La última vez que vi en persona a Marcelino Camacho fue hace 5 ó 6 años. Yo había tomado el autobús 47 en dirección a Carabanchel y me fijé en un viejecillo sentado unos asientos más adelante. Era inconfundible, siempre con ese aire tan peculiar, de persona sencilla, con el que tanto han especulado los medios: el famoso jersey de lana, etc., etc….
Estuve tentado de dirigirme a él y estrecharle la mano, pero mi timidez y el hecho de no querer molestarlo, finalmente me hicieron continuar callado, pensando en lo mucho que habían sufrido los hombres y mujeres de su generación para intentar dejarnos un país libre, igualitario y digno. Por supuesto, hablo de los hombres y mujeres de izquierdas, trabajadores, luchadores y sencillos, como él, como nuestros padres, como tanta gente buena que hemos conocido y que ya nos han ido abandonando.

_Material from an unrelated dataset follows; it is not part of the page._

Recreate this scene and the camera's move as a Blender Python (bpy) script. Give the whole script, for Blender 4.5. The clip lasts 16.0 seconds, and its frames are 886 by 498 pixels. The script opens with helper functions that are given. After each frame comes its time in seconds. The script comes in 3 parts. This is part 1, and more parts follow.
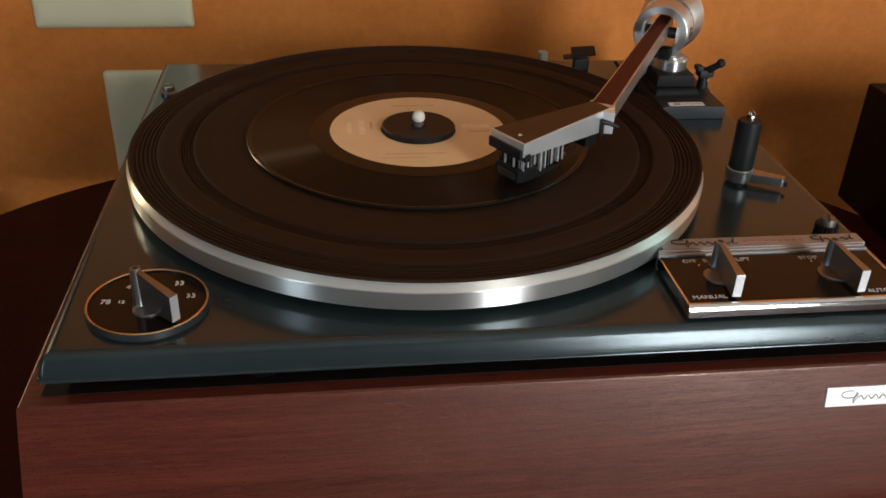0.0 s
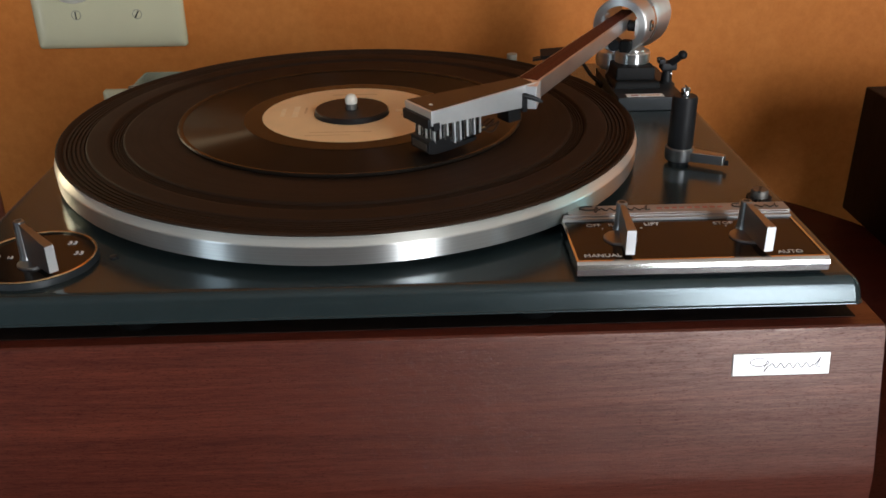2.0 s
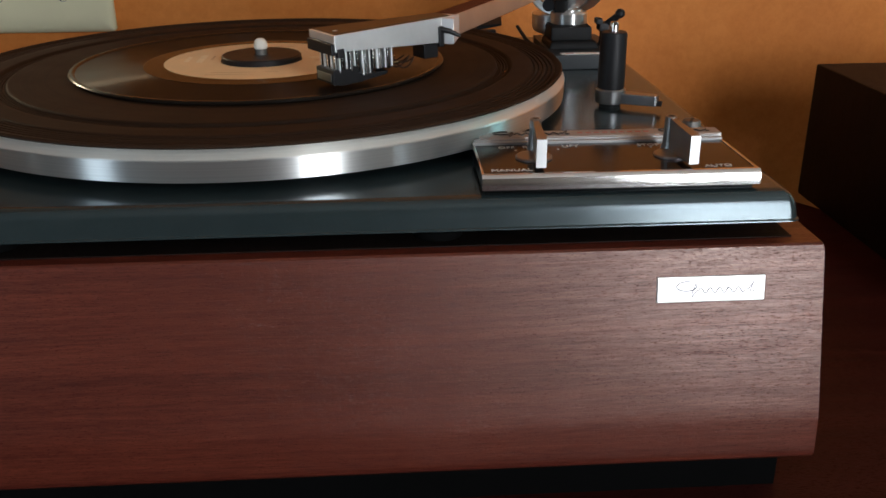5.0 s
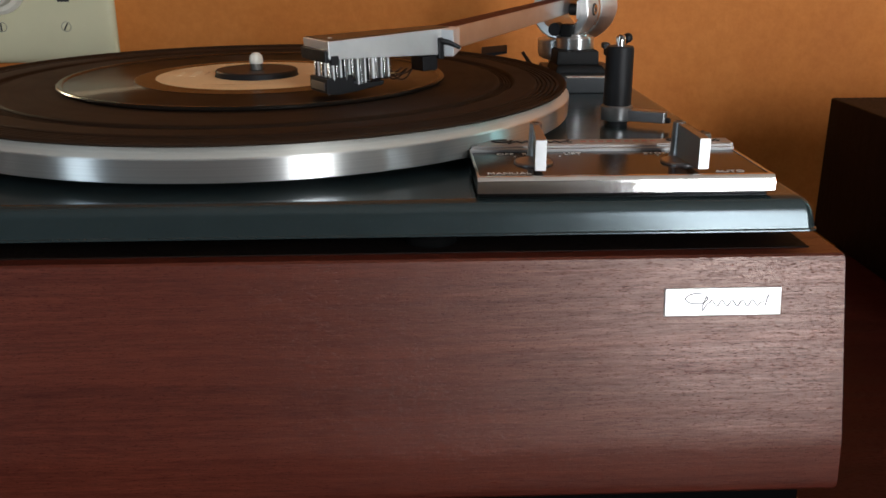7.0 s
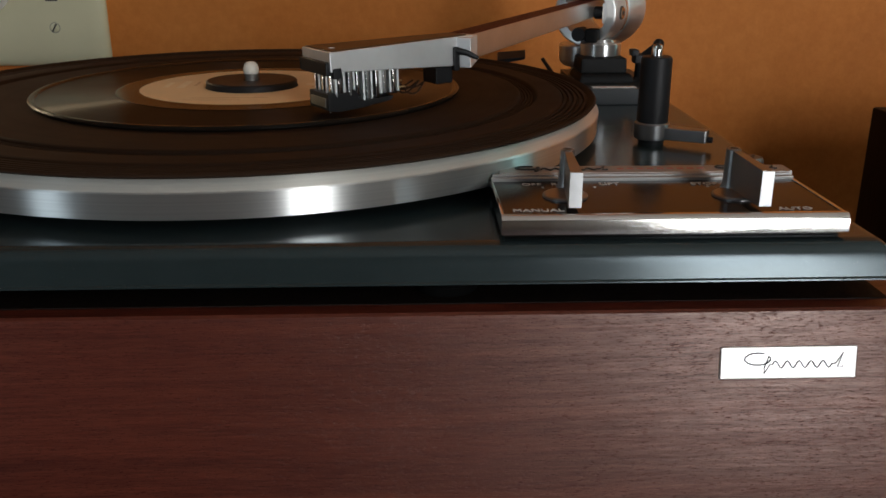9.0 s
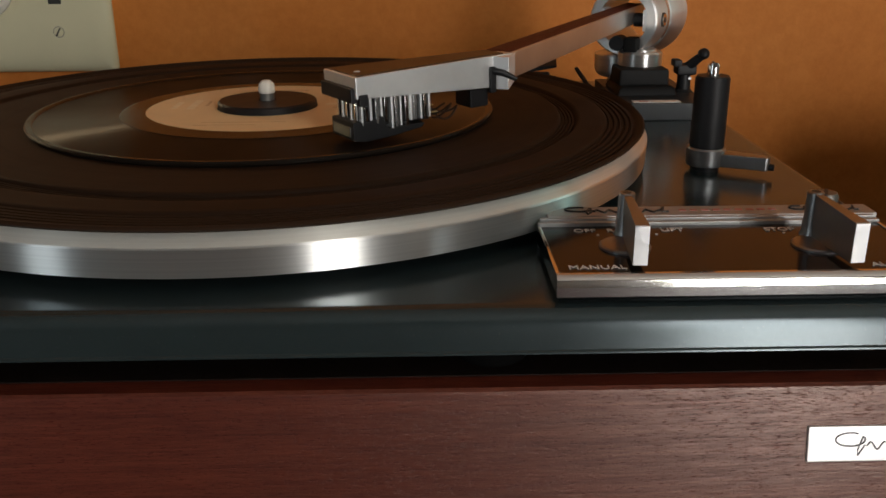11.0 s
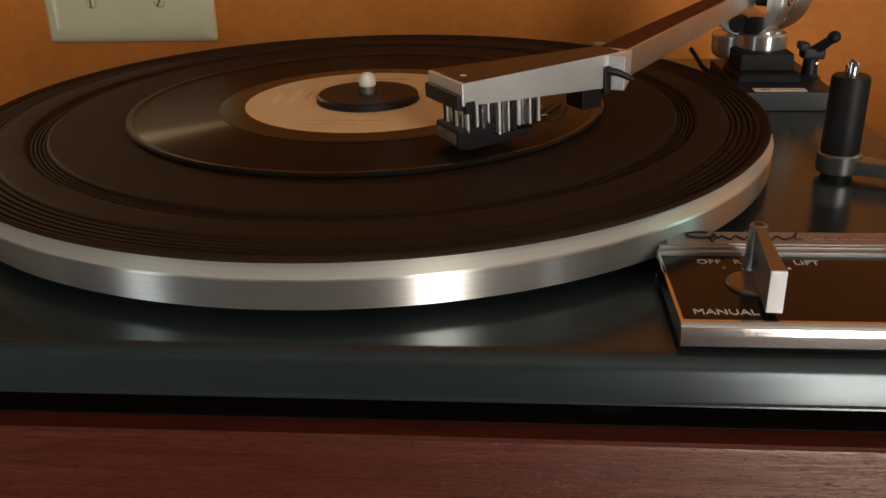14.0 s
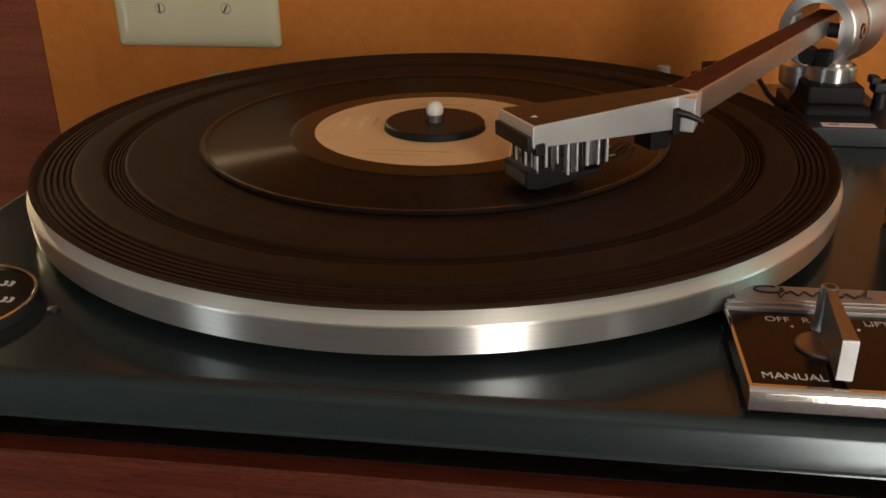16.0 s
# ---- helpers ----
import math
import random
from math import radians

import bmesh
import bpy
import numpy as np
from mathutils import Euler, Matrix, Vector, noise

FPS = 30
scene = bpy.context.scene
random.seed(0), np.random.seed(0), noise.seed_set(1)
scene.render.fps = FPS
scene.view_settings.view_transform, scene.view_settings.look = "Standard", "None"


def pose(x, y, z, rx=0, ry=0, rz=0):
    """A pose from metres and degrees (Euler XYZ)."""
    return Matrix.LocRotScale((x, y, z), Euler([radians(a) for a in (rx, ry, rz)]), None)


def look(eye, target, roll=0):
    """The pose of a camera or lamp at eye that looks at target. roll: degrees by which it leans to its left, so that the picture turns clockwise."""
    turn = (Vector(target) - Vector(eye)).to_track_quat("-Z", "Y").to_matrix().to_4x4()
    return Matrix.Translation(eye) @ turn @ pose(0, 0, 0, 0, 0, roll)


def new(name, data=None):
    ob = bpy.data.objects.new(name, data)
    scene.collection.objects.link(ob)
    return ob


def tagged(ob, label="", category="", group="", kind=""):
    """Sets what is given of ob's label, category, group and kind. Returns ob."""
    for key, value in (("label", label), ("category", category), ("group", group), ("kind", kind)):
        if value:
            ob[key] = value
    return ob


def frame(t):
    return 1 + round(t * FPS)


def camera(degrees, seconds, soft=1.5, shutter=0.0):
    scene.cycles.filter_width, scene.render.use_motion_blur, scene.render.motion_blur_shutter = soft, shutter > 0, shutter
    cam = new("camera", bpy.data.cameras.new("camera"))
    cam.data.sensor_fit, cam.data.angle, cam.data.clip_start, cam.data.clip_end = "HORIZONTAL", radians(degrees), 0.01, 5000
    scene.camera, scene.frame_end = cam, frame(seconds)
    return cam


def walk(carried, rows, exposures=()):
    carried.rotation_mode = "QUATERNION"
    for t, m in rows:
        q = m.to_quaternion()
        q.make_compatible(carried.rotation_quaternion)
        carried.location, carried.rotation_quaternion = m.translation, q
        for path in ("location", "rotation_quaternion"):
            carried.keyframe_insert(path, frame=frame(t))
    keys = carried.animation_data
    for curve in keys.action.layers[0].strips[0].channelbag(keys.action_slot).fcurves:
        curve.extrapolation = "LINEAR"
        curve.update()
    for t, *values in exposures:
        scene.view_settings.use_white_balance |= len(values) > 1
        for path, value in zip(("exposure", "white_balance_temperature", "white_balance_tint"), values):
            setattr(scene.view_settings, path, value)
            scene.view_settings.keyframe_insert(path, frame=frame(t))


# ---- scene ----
cam = camera(52.49, 16.0, soft=1.6)
PATH = [
    (0, (-0.0456, -0.4297, 0.3191), (0.1958, 1.2787, -0.6924), 2.06),
    (0.5, (-0.0202, -0.4366, 0.3068), (0.1554, 1.2898, -0.6875), 1.18),
    (1, (0.0049, -0.4386, 0.2958), (0.1240, 1.3181, -0.6528), 0.34),
    (1.5, (0.0192, -0.4420, 0.2866), (0.1043, 1.3357, -0.6258), -0.14),
    (2, (0.0316, -0.4489, 0.2782), (0.0904, 1.3452, -0.6036), -0.65),
    (2.5, (0.0435, -0.4491, 0.2603), (0.0788, 1.3513, -0.6100), -1.48),
    (3, (0.0530, -0.4473, 0.2508), (0.0855, 1.3641, -0.5963), -2.07),
    (3.5, (0.0563, -0.4468, 0.2446), (0.1222, 1.3662, -0.5973), -1.53),
    (4, (0.0570, -0.4442, 0.2371), (0.1543, 1.3696, -0.6000), -1.02),
    (6.5, (0.0686, -0.4302, 0.1982), (0.1606, 1.4567, -0.4586), 0.11),
    (7, (0.0687, -0.4270, 0.1964), (0.1490, 1.4627, -0.4536), -0.09),
    (7.5, (0.0688, -0.4242, 0.1970), (0.1439, 1.4670, -0.4495), 0.01),
    (8, (0.0673, -0.4140, 0.1991), (0.1352, 1.4776, -0.4467), 0.29),
    (8.5, (0.0679, -0.3984, 0.1989), (0.1299, 1.4906, -0.4552), 0.14),
    (9, (0.0674, -0.3839, 0.1972), (0.1329, 1.5031, -0.4622), 0.02),
    (9.5, (0.0605, -0.3714, 0.2003), (0.1220, 1.5171, -0.4552), 0.14),
    (12, (0.0594, -0.3414, 0.2089), (0.0595, 1.5278, -0.5025), -1.48),
    (12.5, (0.0583, -0.3365, 0.2124), (0.0132, 1.5277, -0.5104), -1.94),
    (13, (0.0577, -0.3306, 0.2119), (-0.0346, 1.5183, -0.5451), -1.98),
    (13.5, (0.0547, -0.3306, 0.2157), (-0.0730, 1.5059, -0.5659), -1.67),
    (14, (0.0545, -0.3292, 0.2192), (-0.0990, 1.4994, -0.5761), -1.35),
    (14.5, (0.0507, -0.3323, 0.2242), (-0.1382, 1.4876, -0.5832), -0.98),
    (15, (0.0522, -0.3327, 0.2319), (-0.1717, 1.4883, -0.5642), -0.94),
    (15.5, (0.0515, -0.3293, 0.2335), (-0.1930, 1.4913, -0.5575), -0.83),
    (16, (0.0479, -0.3280, 0.2343), (-0.2021, 1.4810, -0.5811), -0.62),
]
EXPOSURES = [(0.0, 0.05, 6200, 9), (2.0, 0.0, 6000, 9), (4.0, -0.05, 5900, 9), (6.5, -0.15, 5950, 9), (7.0, -0.15, 6000, 9), (8.0, -0.28, 6000, 9), (9.0, -0.68, 6150, 9), (9.5, -0.72, 6200, 9),
             (12.0, -0.48, 7000, 13), (13.0, -0.46, 7200, 14), (14.5, -0.44, 7250, 14), (16.0, -0.37, 7250, 14)]
walk(cam, [(t, look(eye, target, roll)) for t, eye, target, roll in PATH], EXPOSURES)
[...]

Se me pusieron los ojos vidriosos y tuve que mirar para otro lado, intentar pensar en otra cosa, para no llorar. Ya saben ustedes que hay que venir llorado de casa y, en el transporte público, ante la prensa, o en medio de una batalla, ser valiente y tener la lengua y la pluma siempre bien afiladas. Para mayor gloria del Dios de los poderosos, y para satisfacción de algún que otro intelectual cabrón y absurdo.
Lo siento, Marcelino. Hoy no tocaba meterse con los canallas. Sólo rendirte un sentido homenaje. Aunque, tal vez, ambas cosas sean lo mismo.